Quadrivectors in relativity

This is what I understood about 4-vectors in relativity.

We define the contravariant and covariant vectors like this : $$ A^\mu=\begin{bmatrix} A^0 \\ A^1 \\ A^2 \\ A^3 \end{bmatrix}$$

$$ A_\mu=\begin{bmatrix} A_0 \\ A_1 \\ A_2 \\ A_3 \end{bmatrix}$$

The relationship between them will be :

$$ A^\mu=\eta^{\mu \nu}A_\nu $$

In +--- convention it will lead to :

$$ A^\mu=\begin{bmatrix} A_0 \\ -A_1 \\ -A_2 \\ -A_3 \end{bmatrix}$$

Great.

But it doesn't give me information on the "absolute" sign of 4-vectors. For example if I take the 4-position.

I have an even at time $t$ at space coordinates $(x,y,z)$.

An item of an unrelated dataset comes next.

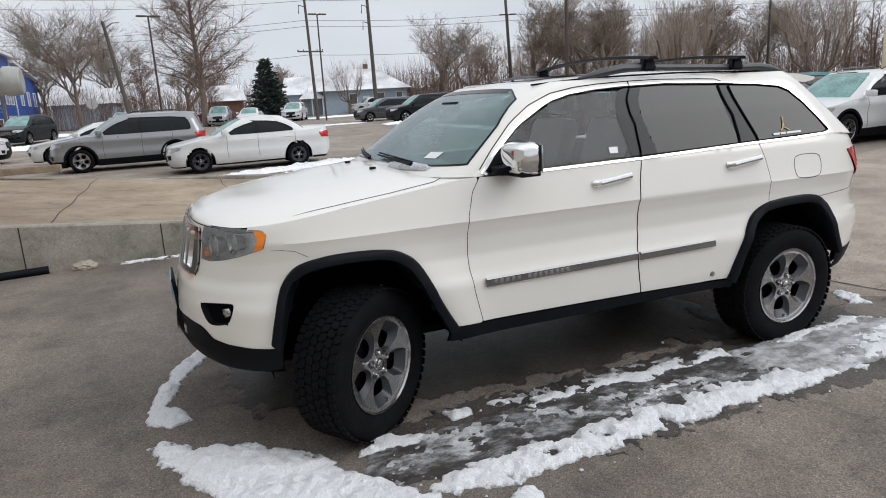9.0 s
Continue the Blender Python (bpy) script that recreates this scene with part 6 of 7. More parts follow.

Will I have $$X^\mu=\begin{bmatrix} t \\ x \\ y \\ z \end{bmatrix}$$ Or

$$X_\mu=\begin{bmatrix} t \\ x \\ y \\ z \end{bmatrix}$$ I think it is the first answer because $A^\mu$ should transform the same way that the "real" coordinates $(t,x,y,z)$ transform, but I am not totally sure ?

Thank you.